YOUR OBJECTIVE> Transcribe the lines below verbatim, skipping the images.

· · ·

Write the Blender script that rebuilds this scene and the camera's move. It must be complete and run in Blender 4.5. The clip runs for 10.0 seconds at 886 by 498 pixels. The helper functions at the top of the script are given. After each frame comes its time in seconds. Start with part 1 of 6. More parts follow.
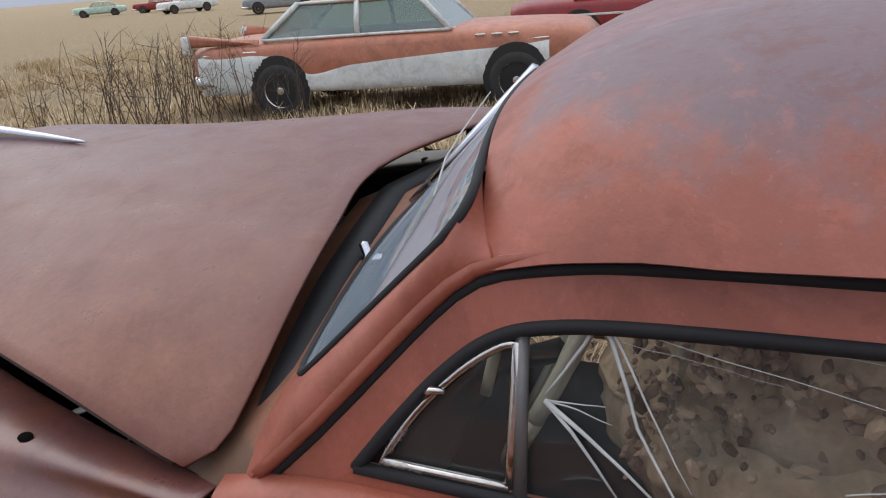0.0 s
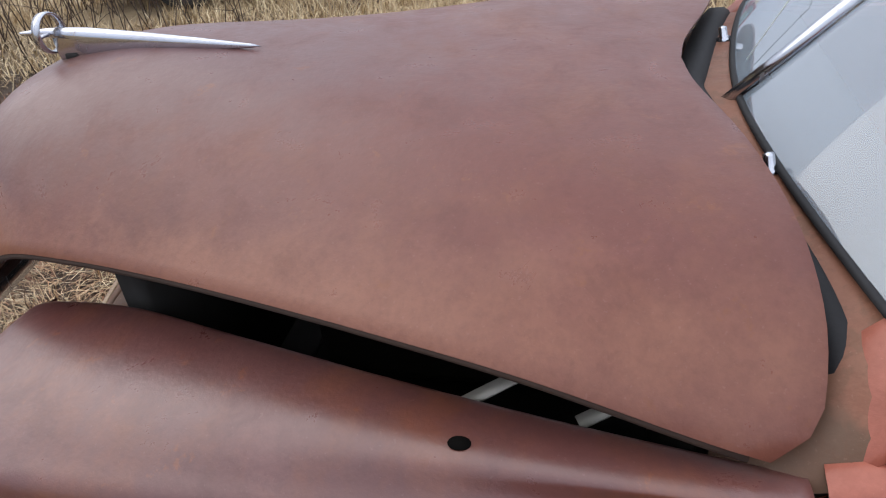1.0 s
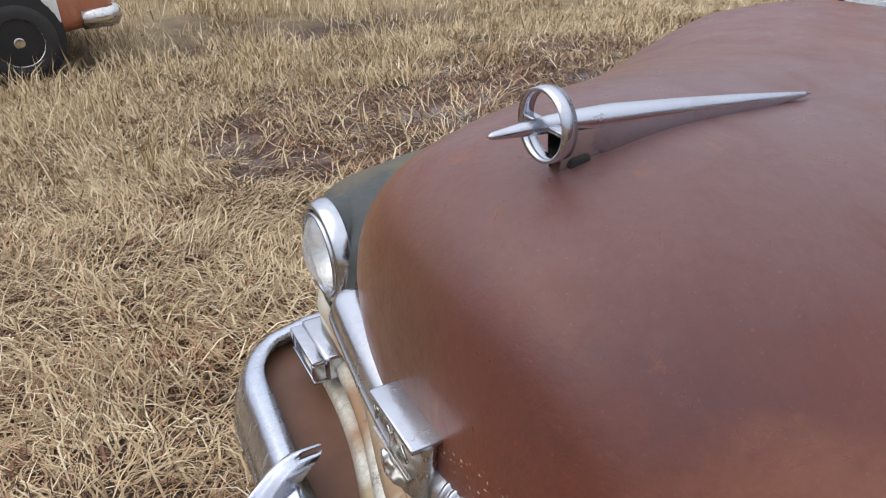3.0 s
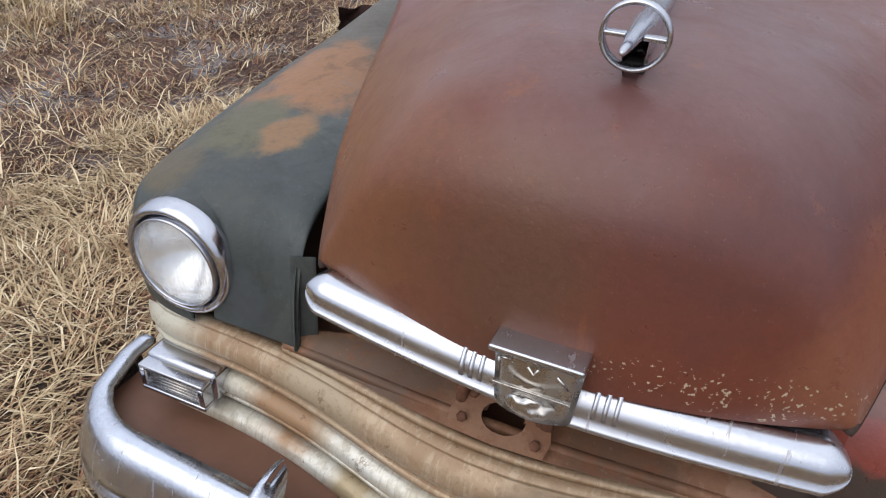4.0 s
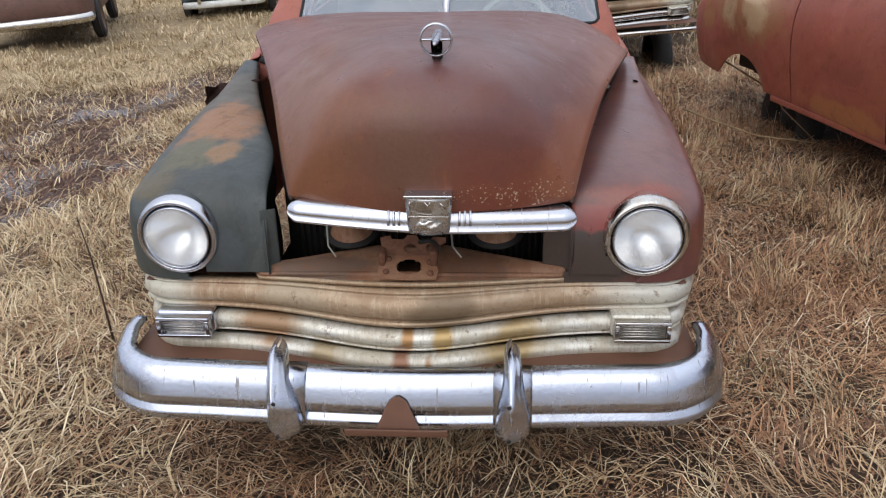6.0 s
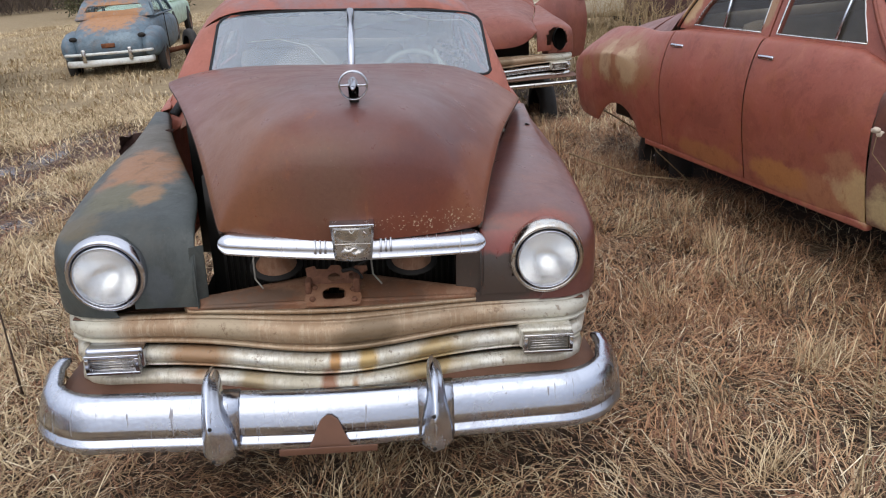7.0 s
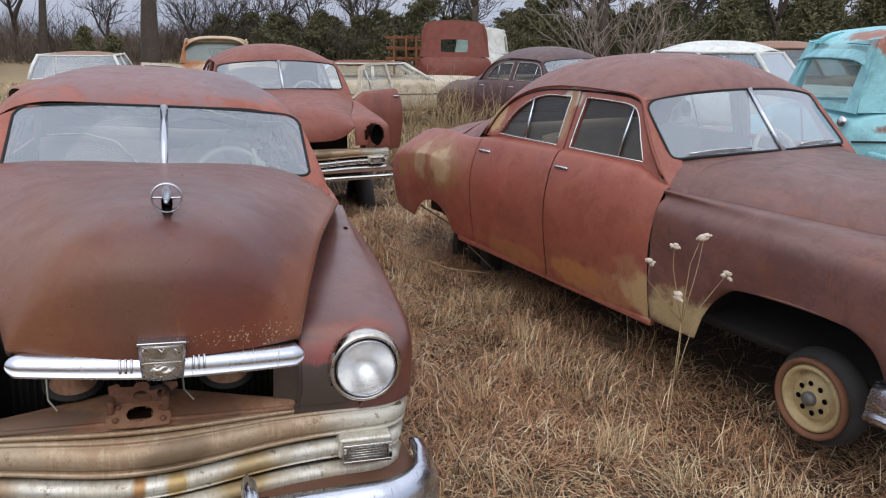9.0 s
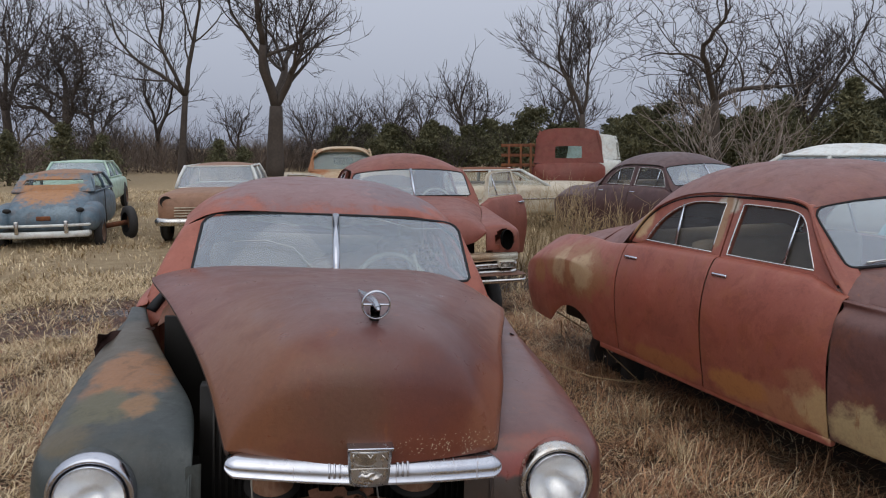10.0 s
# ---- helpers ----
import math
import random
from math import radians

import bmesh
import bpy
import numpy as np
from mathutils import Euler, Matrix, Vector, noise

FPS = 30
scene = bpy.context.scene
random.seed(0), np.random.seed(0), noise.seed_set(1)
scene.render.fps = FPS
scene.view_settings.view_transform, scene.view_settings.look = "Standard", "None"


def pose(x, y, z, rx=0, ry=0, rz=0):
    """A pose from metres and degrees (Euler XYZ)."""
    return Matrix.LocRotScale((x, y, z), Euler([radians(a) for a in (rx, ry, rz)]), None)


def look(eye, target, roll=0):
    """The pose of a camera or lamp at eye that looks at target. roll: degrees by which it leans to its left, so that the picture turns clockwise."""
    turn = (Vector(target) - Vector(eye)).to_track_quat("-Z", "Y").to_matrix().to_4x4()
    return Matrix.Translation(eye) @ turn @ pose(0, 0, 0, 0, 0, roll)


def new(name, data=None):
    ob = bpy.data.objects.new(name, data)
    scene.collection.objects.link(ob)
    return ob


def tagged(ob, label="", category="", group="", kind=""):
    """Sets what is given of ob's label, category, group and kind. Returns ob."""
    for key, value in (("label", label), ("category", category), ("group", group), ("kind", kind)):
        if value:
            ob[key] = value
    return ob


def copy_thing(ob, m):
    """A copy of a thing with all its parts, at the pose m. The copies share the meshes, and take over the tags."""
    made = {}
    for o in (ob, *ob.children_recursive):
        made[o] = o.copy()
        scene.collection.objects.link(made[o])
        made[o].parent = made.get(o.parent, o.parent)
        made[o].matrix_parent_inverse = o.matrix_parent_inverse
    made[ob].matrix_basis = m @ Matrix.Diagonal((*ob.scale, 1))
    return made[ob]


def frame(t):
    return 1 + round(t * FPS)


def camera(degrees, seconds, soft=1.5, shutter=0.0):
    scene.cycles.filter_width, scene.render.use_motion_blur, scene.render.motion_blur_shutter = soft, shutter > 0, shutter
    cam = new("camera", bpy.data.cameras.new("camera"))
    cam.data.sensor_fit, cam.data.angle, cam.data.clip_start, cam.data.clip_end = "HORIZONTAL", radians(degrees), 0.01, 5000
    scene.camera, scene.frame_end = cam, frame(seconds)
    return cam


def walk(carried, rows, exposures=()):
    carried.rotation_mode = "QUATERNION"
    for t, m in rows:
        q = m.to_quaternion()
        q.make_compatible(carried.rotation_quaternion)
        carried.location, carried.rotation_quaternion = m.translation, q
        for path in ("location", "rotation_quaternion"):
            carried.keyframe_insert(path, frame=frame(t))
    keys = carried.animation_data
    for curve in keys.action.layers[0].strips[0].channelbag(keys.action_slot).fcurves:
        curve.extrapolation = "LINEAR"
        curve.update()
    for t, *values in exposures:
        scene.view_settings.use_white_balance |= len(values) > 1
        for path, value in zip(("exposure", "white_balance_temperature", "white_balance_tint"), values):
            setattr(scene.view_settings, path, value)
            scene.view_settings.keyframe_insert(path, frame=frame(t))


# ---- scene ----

· · ·

EXERCISE SOLUTION>
Write the Blender script that rebuilds this scene and the camera's move. It must be complete and run in Blender 4.5. The clip runs for 10.0 seconds at 886 by 498 pixels. The helper functions at the top of the script are given. After each frame comes its time in seconds. Start with part 1 of 6. More parts follow.
0.0 s
1.0 s
3.0 s
4.0 s
6.0 s
7.0 s
9.0 s
10.0 s
# ---- helpers ----
import math
import random
from math import radians

import bmesh
import bpy
import numpy as np
from mathutils import Euler, Matrix, Vector, noise

FPS = 30
scene = bpy.context.scene
random.seed(0), np.random.seed(0), noise.seed_set(1)
scene.render.fps = FPS
scene.view_settings.view_transform, scene.view_settings.look = "Standard", "None"


def pose(x, y, z, rx=0, ry=0, rz=0):
    """A pose from metres and degrees (Euler XYZ)."""
    return Matrix.LocRotScale((x, y, z), Euler([radians(a) for a in (rx, ry, rz)]), None)


def look(eye, target, roll=0):
    """The pose of a camera or lamp at eye that looks at target. roll: degrees by which it leans to its left, so that the picture turns clockwise."""
    turn = (Vector(target) - Vector(eye)).to_track_quat("-Z", "Y").to_matrix().to_4x4()
    return Matrix.Translation(eye) @ turn @ pose(0, 0, 0, 0, 0, roll)


def new(name, data=None):
    ob = bpy.data.objects.new(name, data)
    scene.collection.objects.link(ob)
    return ob


def tagged(ob, label="", category="", group="", kind=""):
    """Sets what is given of ob's label, category, group and kind. Returns ob."""
    for key, value in (("label", label), ("category", category), ("group", group), ("kind", kind)):
        if value:
            ob[key] = value
    return ob


def copy_thing(ob, m):
    """A copy of a thing with all its parts, at the pose m. The copies share the meshes, and take over the tags."""
    made = {}
    for o in (ob, *ob.children_recursive):
        made[o] = o.copy()
        scene.collection.objects.link(made[o])
        made[o].parent = made.get(o.parent, o.parent)
        made[o].matrix_parent_inverse = o.matrix_parent_inverse
    made[ob].matrix_basis = m @ Matrix.Diagonal((*ob.scale, 1))
    return made[ob]


def frame(t):
    return 1 + round(t * FPS)


def camera(degrees, seconds, soft=1.5, shutter=0.0):
    scene.cycles.filter_width, scene.render.use_motion_blur, scene.render.motion_blur_shutter = soft, shutter > 0, shutter
    cam = new("camera", bpy.data.cameras.new("camera"))
    cam.data.sensor_fit, cam.data.angle, cam.data.clip_start, cam.data.clip_end = "HORIZONTAL", radians(degrees), 0.01, 5000
    scene.camera, scene.frame_end = cam, frame(seconds)
    return cam


def walk(carried, rows, exposures=()):
    carried.rotation_mode = "QUATERNION"
    for t, m in rows:
        q = m.to_quaternion()
        q.make_compatible(carried.rotation_quaternion)
        carried.location, carried.rotation_quaternion = m.translation, q
        for path in ("location", "rotation_quaternion"):
            carried.keyframe_insert(path, frame=frame(t))
    keys = carried.animation_data
    for curve in keys.action.layers[0].strips[0].channelbag(keys.action_slot).fcurves:
        curve.extrapolation = "LINEAR"
        curve.update()
    for t, *values in exposures:
        scene.view_settings.use_white_balance |= len(values) > 1
        for path, value in zip(("exposure", "white_balance_temperature", "white_balance_tint"), values):
            setattr(scene.view_settings, path, value)
            scene.view_settings.keyframe_insert(path, frame=frame(t))


# ---- scene ----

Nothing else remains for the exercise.